_Material supplied_
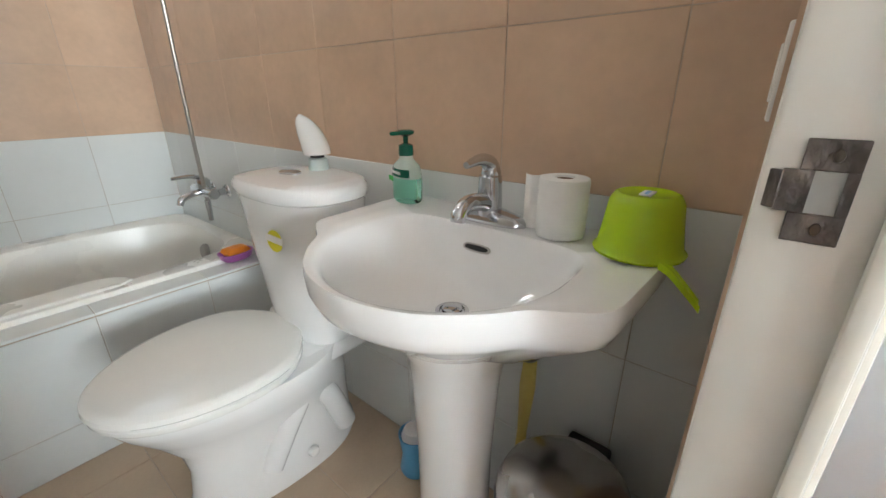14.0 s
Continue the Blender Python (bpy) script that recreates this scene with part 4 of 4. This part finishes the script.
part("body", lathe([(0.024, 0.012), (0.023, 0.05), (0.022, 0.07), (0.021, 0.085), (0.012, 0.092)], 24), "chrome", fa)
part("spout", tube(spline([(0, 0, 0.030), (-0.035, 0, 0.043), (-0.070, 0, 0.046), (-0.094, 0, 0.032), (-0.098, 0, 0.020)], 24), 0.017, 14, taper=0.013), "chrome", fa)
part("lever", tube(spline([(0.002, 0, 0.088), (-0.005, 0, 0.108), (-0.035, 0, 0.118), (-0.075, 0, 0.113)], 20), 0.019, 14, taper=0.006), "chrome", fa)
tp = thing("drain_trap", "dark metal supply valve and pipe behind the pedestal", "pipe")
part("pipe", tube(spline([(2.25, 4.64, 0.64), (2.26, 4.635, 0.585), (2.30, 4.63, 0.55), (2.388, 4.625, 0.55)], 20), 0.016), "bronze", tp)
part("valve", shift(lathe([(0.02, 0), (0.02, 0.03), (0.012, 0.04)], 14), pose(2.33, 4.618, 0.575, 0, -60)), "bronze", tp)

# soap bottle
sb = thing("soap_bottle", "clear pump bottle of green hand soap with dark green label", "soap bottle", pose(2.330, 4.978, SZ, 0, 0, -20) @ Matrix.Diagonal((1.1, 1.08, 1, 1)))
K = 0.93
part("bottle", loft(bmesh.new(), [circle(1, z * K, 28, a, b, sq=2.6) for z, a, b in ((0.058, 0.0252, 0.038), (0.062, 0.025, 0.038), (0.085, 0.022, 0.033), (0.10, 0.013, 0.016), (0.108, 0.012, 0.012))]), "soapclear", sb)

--

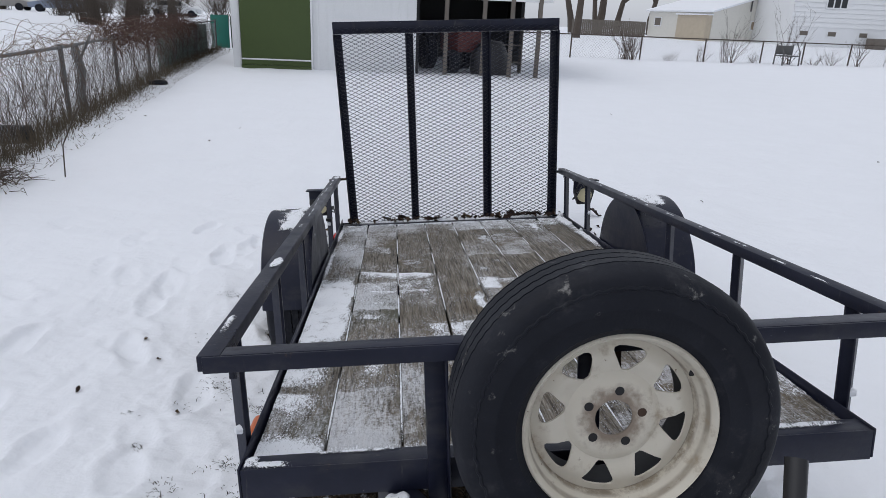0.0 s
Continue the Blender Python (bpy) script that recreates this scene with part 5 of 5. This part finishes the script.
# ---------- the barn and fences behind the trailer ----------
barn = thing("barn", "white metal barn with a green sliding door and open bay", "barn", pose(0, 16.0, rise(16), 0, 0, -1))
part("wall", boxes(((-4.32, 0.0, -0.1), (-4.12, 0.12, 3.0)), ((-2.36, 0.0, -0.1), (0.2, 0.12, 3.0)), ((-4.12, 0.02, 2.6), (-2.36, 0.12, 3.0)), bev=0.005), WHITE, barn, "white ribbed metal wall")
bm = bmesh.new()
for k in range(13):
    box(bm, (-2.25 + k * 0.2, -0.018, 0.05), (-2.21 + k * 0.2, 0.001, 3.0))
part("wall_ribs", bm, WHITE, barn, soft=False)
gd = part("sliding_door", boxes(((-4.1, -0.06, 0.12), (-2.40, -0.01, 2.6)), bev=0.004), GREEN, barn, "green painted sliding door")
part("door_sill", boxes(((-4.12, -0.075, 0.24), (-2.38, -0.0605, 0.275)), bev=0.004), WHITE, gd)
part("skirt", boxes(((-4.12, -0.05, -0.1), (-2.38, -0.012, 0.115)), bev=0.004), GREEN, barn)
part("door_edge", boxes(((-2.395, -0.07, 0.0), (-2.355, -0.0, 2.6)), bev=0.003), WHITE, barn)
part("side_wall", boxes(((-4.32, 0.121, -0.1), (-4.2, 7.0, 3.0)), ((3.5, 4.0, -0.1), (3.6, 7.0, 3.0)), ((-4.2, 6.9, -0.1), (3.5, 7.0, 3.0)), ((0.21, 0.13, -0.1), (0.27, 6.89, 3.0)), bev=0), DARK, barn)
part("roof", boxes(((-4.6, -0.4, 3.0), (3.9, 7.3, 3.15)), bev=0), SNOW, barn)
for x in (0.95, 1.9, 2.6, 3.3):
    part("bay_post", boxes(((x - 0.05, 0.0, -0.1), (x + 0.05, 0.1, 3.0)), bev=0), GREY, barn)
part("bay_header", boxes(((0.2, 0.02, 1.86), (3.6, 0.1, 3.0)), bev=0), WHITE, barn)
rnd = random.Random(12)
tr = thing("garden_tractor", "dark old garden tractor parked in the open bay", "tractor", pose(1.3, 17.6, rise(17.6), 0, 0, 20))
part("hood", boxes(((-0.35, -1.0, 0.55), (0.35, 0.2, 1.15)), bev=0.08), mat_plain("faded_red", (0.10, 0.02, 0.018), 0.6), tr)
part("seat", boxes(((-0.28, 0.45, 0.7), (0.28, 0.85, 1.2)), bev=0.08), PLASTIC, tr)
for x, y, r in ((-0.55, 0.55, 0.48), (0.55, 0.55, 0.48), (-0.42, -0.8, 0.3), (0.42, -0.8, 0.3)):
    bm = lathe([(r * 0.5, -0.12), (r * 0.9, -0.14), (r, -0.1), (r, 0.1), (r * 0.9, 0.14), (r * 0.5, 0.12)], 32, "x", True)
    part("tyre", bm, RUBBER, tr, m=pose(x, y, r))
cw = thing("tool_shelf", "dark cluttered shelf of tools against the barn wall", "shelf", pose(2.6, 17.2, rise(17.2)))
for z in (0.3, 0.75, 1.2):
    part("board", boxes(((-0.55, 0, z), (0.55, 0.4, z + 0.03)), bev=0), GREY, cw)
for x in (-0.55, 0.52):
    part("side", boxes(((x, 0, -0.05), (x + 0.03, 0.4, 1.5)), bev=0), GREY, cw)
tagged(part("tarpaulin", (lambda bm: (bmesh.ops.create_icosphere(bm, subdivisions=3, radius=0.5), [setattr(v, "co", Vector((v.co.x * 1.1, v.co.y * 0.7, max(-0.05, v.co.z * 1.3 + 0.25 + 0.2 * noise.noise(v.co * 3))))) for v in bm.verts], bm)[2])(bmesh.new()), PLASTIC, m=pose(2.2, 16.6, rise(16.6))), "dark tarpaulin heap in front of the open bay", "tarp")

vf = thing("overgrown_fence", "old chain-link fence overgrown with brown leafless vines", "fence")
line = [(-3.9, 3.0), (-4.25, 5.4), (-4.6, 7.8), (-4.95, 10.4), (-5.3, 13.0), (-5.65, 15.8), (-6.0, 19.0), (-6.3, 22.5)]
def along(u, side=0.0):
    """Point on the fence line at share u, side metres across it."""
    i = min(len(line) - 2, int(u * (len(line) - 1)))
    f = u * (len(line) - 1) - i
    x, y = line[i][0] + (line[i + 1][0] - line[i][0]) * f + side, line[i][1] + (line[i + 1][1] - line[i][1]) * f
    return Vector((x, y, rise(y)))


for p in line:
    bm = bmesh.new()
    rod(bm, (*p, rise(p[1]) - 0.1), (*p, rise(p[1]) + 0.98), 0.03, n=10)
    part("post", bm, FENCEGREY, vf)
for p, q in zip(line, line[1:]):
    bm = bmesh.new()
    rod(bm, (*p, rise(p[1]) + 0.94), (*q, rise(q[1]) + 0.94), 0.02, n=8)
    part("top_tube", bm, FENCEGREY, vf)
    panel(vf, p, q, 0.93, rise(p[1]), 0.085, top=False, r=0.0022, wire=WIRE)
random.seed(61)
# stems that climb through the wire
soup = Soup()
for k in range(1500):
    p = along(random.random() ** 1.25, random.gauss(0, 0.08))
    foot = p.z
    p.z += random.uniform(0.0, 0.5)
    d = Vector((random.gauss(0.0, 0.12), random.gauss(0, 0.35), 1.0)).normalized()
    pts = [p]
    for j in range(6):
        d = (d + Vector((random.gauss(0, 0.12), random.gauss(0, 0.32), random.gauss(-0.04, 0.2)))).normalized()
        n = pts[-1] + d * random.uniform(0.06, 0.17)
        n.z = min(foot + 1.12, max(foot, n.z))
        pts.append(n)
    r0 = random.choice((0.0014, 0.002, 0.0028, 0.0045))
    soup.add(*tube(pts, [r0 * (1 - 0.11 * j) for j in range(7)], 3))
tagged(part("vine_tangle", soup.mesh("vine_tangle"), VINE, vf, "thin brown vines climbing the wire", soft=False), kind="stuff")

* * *

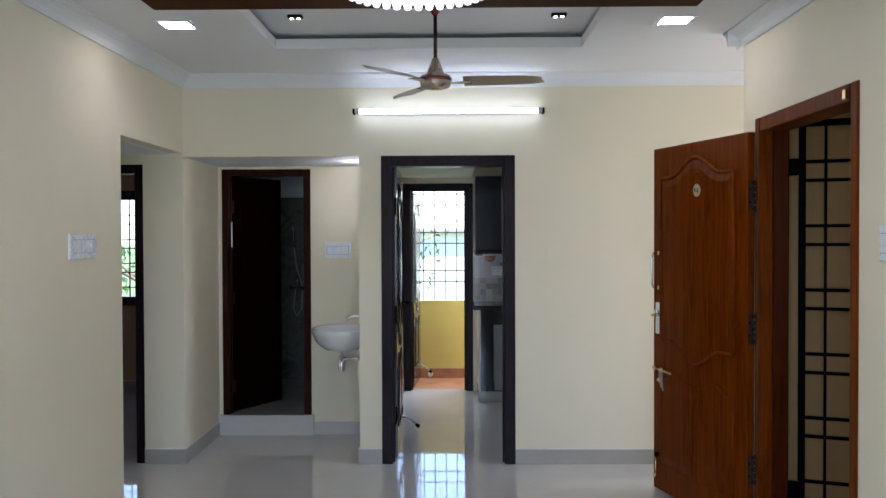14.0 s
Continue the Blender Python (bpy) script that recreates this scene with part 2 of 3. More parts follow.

_What you need to do_
Which lines include the word "Continue"? List them all.

_Result of this exercise_
Continue the Blender Python (bpy) script that recreates this scene with part 4 of 4. This part finishes the script.
Continue the Blender Python (bpy) script that recreates this scene with part 5 of 5. This part finishes the script.
Continue the Blender Python (bpy) script that recreates this scene with part 2 of 3. More parts follow.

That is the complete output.